While searching through historical archives to find out more about the 15th-century climate of what is now Belgium, northern France, Luxembourg, and the Netherlands, Chantal Camenisch noticed something odd.
“I realised that there was something extraordinary going on regarding the climate during the 1430s,” says the historian from the University of Bern in Switzerland.
Compared with other decades of the last millennium, many of the 1430s’ winters and some springs were extremely cold in the Low Countries, as well as in other parts of Europe. In the winter of 1432-33, people in Scotland had to use fire to melt wine in bottles before drinking it. In central Europe, many rivers and lakes froze over. This affected food production in many parts of Europe.
“For the people, it meant that they were suffering from hunger, they were sick and many of them died,” says Camenisch.

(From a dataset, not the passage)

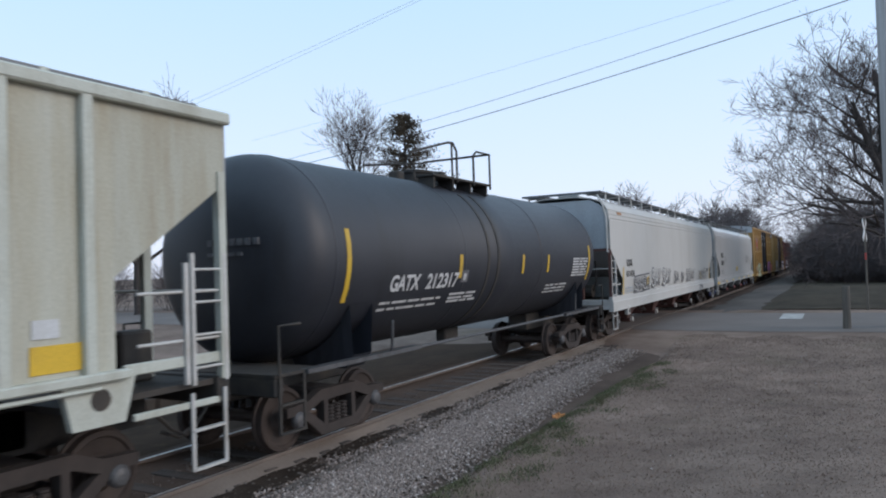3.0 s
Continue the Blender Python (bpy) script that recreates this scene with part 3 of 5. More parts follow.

She joined forces with Kathrin Keller, a climate modeller at the Oeschger Centre for Climate Change Research in Bern, and other researchers, to find out more about the 1430s climate and how it impacted societies in northwestern and central Europe. Their results are published today in Climate of the Past, a journal of the European Geosciences Union.
They looked into climate archives, data such as tree rings, ice cores, lake sediments and historical documents, to reconstruct the climate of the time.
“The reconstructions show that the climatic conditions during the 1430s were very special. With its very cold winters and normal to warm summers, this decade is a one of a kind in the 400 years of data we were investigating, from 1300 to 1700 CE,” says Keller.
There have been other cold periods in Europe’s history. In 1815, the volcano Mount Tambora spewed large quantities of ash and particles into the atmosphere, blocking enough sunlight to significantly reduce temperatures in Europe and other parts of the world. But the 1430s were different, not only in what caused the cooling but also because they hadn’t been studied in detail until now.
The climate simulations ran by Keller and her team showed that these conditions were due to natural variations in the climate system, a combination of natural factors that occurred by chance and meant Europe had very cold winters and normal to warm summers.
Regardless of the underlying causes of the odd climate, the 1430s were “a cruel period” for those who lived through those years, says Camenisch. In some cities, such as Basel, Strasbourg, Cologne or London, societies adapted more constructively to the crisis by building communal granaries that made them more resilient to future food shortages.
In the 1430s, people had not been exposed to such extreme conditions before and were unprepared to deal with the consequences. “Our example of a climate-induced challenge to society shows the need to prepare for extreme climate conditions that might be coming sooner or later,” says Camenisch.